After 4 hours of LLVMpipe lagginess, I couldn't take it anymore, soooo I started looking for a solution.
Startpage (Google proxy search engine) didn't help much -- found zillions of posts complaining about it, but that was about it.
Funny thing was, some (respected names) in these forums said, they couldn't see any difference in performance, between nVidia drivers and Nouveau. How could that be?!?!?
Then, it dawned on me. My debug script was reporting VMware, Inc. to be the OpenGL vendor. Hello
After pondering this for a while, I started thinking about "/etc/modprobe.d" et al. Seems like I
blacklisted Nouveau years ago. That couldn't be it, right? Otherwise, why is it working, albeit horrible slow, laggy, and consuming 100% CPU usage most of the time?
Sure enough! Even though I (myself) hadn't blacklisted Nouveau (or it had gone to null) there was a file in "/etc/modprobe.d" called "
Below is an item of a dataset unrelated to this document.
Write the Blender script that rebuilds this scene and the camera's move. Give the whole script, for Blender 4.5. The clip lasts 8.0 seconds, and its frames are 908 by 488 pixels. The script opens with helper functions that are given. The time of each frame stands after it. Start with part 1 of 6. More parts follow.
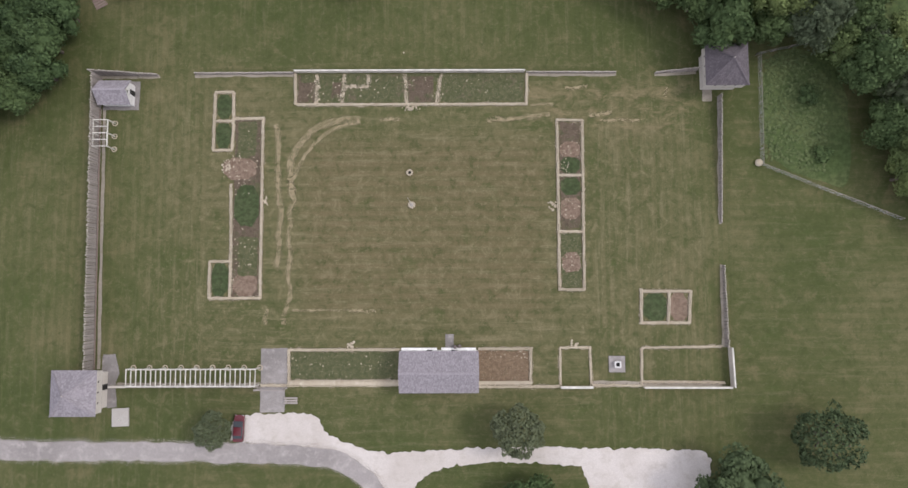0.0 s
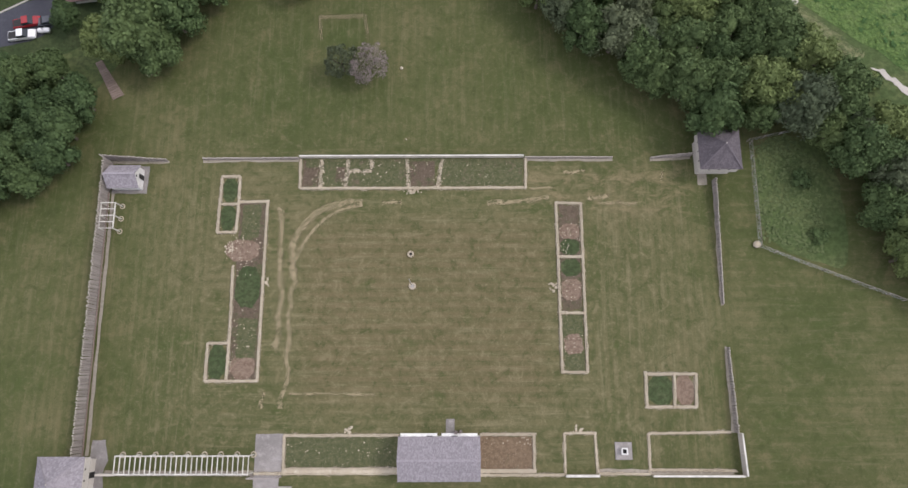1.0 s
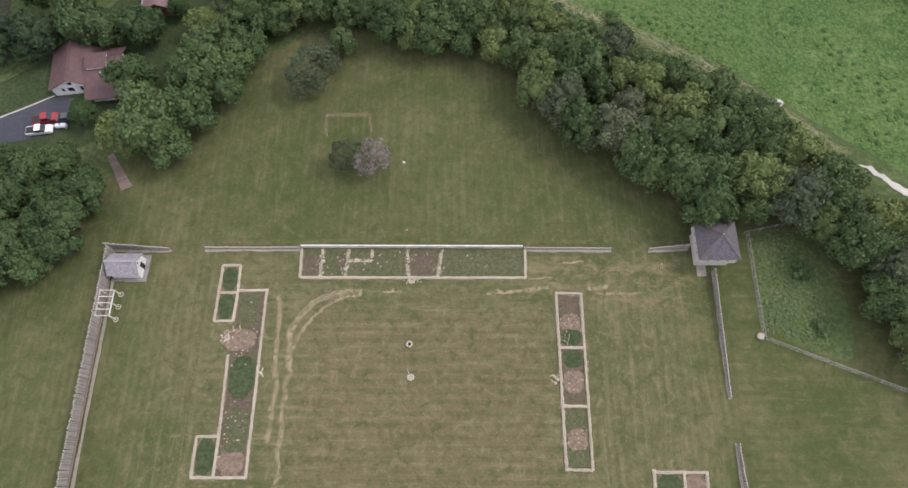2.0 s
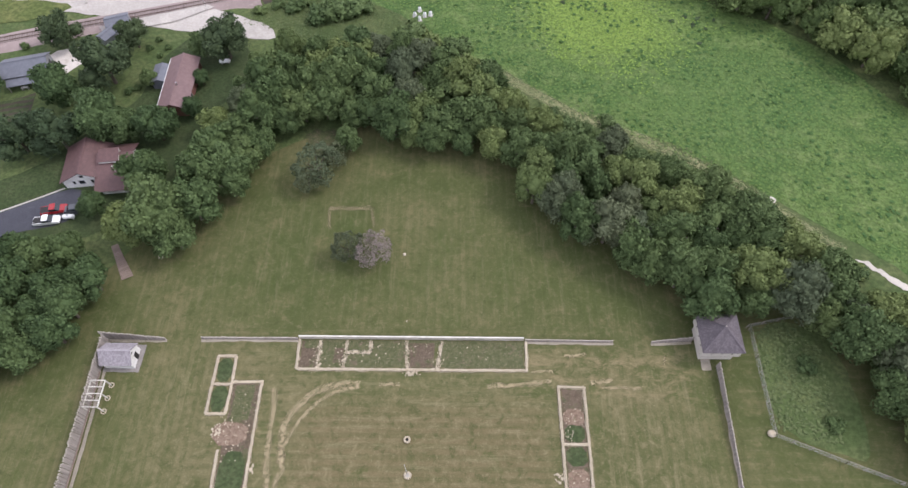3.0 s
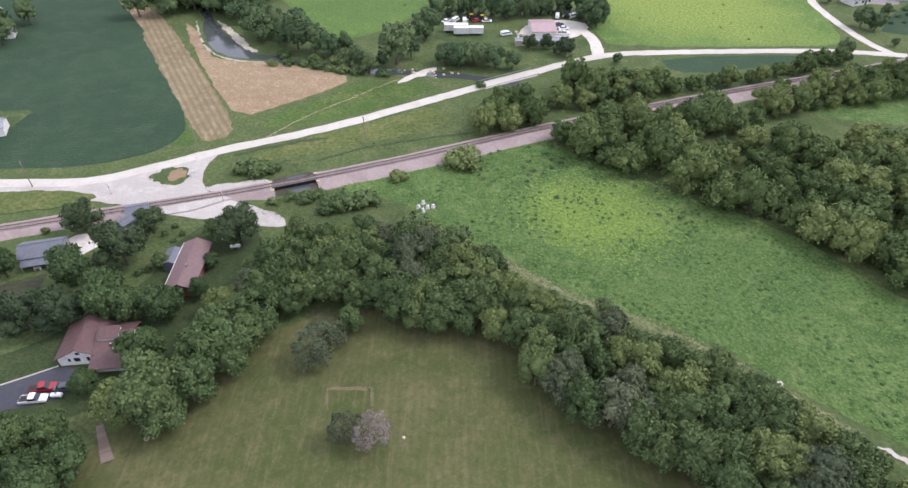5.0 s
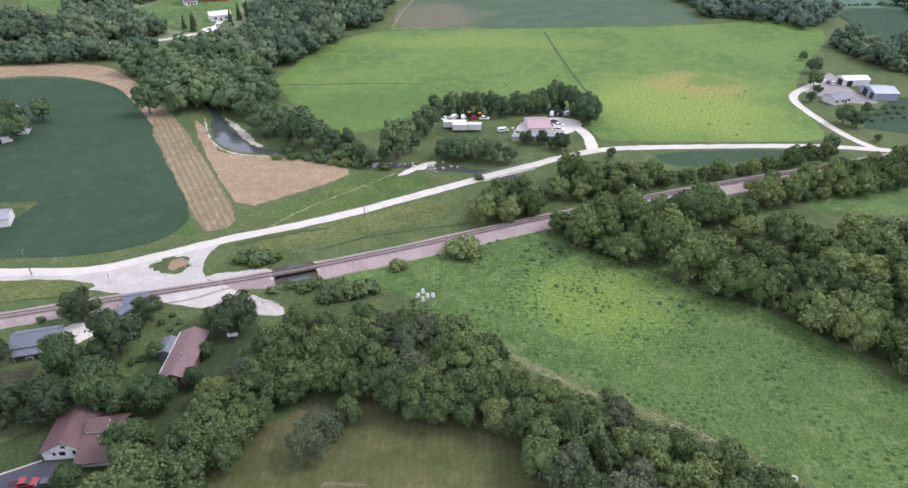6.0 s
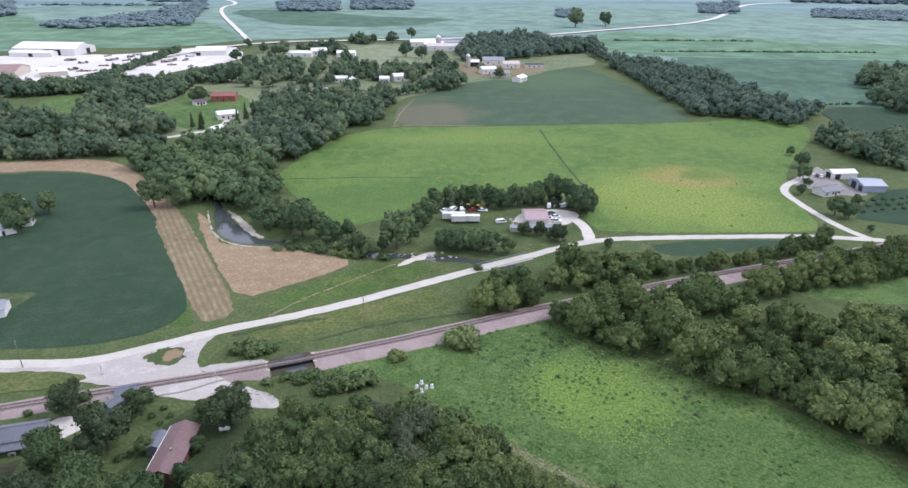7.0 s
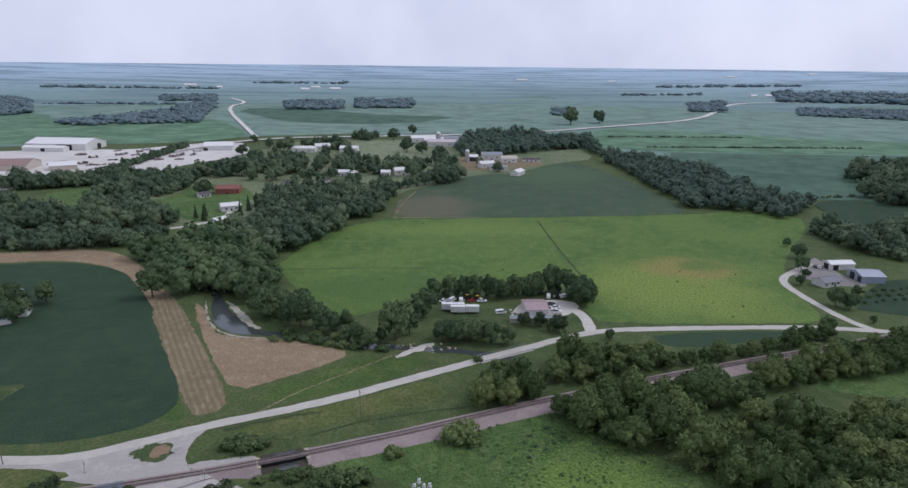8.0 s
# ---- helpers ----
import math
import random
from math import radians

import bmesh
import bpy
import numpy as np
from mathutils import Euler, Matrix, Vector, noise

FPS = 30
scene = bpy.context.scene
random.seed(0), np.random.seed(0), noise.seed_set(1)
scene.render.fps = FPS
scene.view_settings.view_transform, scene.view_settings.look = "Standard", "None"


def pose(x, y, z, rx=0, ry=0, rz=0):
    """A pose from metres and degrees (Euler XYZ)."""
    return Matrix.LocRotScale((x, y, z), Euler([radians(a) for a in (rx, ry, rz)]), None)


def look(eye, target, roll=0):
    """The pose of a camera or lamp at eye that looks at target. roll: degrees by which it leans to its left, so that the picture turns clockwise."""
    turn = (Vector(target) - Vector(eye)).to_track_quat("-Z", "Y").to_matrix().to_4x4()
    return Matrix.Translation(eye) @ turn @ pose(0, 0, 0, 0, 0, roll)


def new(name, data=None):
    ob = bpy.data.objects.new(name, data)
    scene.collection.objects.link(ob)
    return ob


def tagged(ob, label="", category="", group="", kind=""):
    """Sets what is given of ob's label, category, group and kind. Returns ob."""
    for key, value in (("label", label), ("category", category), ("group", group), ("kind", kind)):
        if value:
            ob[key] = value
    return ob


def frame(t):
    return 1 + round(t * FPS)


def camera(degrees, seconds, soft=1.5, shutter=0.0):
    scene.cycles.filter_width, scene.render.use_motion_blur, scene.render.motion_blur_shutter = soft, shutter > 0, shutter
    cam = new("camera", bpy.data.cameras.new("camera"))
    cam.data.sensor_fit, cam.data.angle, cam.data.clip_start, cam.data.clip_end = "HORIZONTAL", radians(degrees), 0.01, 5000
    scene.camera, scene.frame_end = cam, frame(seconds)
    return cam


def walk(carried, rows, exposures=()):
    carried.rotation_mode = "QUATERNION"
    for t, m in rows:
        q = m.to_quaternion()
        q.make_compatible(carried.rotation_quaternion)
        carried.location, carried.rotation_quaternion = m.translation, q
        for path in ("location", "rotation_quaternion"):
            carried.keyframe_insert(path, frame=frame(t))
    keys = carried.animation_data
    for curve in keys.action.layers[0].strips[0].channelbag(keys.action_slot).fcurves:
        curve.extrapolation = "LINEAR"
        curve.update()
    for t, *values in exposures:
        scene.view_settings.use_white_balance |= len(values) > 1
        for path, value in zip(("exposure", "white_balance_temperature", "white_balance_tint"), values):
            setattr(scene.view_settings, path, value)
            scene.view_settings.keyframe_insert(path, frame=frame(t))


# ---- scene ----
# The camera: a drone that starts above an old fort, looks down, and tilts up to the horizon.
cam = camera(71.20, 8.0)
# seconds, place, tilt up from level, and two small turns about the view
ROWS = [
    (0.00, 0.746, -8.791, 113.809, -85.539, 0.399, -0.228),
    (0.25, 0.742, -8.957, 113.935, -83.757, 0.433, -0.282),
    (0.50, 0.770, -9.275, 113.941, -81.797, 0.460, -0.306),
    (0.75, 0.814, -9.710, 113.853, -79.697, 0.481, -0.305),
    (1.00, 0.863, -10.232, 113.691, -77.489, 0.496, -0.282),
    (1.25, 0.905, -10.814, 113.472, -75.201, 0.503, -0.240),
    (1.50, 0.934, -11.432, 113.212, -72.859, 0.503, -0.184),
    (1.75, 0.942, -12.068, 112.924, -70.483, 0.497, -0.116),
    (2.00, 0.926, -12.706, 112.617, -68.091, 0.483, -0.039),
    (2.25, 0.883, -13.332, 112.301, -65.697, 0.464, 0.044),
    (2.50, 0.813, -13.937, 111.982, -63.312, 0.438, 0.129),
    (2.75, 0.714, -14.512, 111.663, -60.945, 0.407, 0.215),
    (3.00, 0.590, -15.052, 111.349, -58.603, 0.372, 0.298),
    (3.25, 0.442, -15.554, 111.042, -56.289, 0.334, 0.377),
    (3.50, 0.274, -16.015, 110.742, -54.006, 0.292, 0.451),
    (3.75, 0.089, -16.435, 110.449, -51.754, 0.249, 0.516),
    (4.00, -0.107, -16.815, 110.162, -49.532, 0.204, 0.573),
    (4.25, -0.311, -17.157, 109.881, -47.339, 0.159, 0.619),
    (4.50, -0.516, -17.462, 109.603, -45.171, 0.115, 0.655),
    (4.75, -0.717, -17.733, 109.328, -43.025, 0.072, 0.680),
    (5.00, -0.910, -17.974, 109.053, -40.897, 0.032, 0.694),
    (5.25, -1.090, -18.186, 108.779, -38.783, -0.005, 0.697),
    (5.50, -1.253, -18.372, 108.504, -36.679, -0.038, 0.691),
    (5.75, -1.395, -18.533, 108.228, -34.580, -0.067, 0.677),
    (6.00, -1.513, -18.670, 107.953, -32.485, -0.091, 0.655),
    (6.25, -1.606, -18.782, 107.682, -30.392, -0.110, 0.630),
    (6.50, -1.673, -18.868, 107.418, -28.298, -0.123, 0.602),
    (6.75, -1.714, -18.923, 107.166, -26.205, -0.131, 0.576),
    (7.00, -1.732, -18.941, 106.933, -24.115, -0.134, 0.556),
    (7.25, -1.729, -18.914, 106.728, -22.031, -0.132, 0.544),
    (7.50, -1.712, -18.832, 106.564, -19.960, -0.126, 0.547),
    (7.75, -1.688, -18.681, 106.452, -17.911, -0.116, 0.569),
    (8.00, -1.666, -18.444, 106.410, -15.893, -0.104, 0.617),
]
EXPOSURES = [(0.0, -0.57, 6330.0, 15.0), (1.5, -0.41, 6320.0, 15.0), (3.5, -0.09, 6180.0, 17.3), (6.0, -0.08, 5930.0, 17.6), (6.5, -0.10, 5840.0, 17.2), (7.0, -0.27, 5780.0, 16.2), (7.3, -0.42, 5720.0, 15.0), (8.0, -1.20, 5740.0, 15.5)]
walk(cam, [(t, pose(x, y, z, 90 + tilt) @ pose(0, 0, 0, 0, 0, spin) @ pose(0, 0, 0, 0, yaw, 0))
           for t, x, y, z, tilt, yaw, spin in ROWS], EXPOSURES)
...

nvidia-installer-disable-nouveau.conf".
I renamed that file, with a different extension, and restarted Saucy. Bingo!
Updated report...
Code:
Current Date/Time: Sun May 26 16:34:55 MST 2013
Distro Release: Ubuntu Saucy Salamander (development branch)
Kernel Release: Linux 3.10.0-031000rc2-generic
Gnome Release: GNOME Shell 3.9.1
Unity Release: unity 7.0.0
OpenGL vendor string: nouveau
OpenGL renderer string: Gallium 0.4 on NV4B
OpenGL version string: 2.1 Mesa 9.2.0
w00t! No more LLVMpipe -- no more lagginess!
This box is flying now! I ran GTKPerf a few times, and the results/performance are indistinguishable from nVidia-304, now.
Makes me wonder how many 1000's of others are suffering from this Nouveau blacklist/VMware "problem".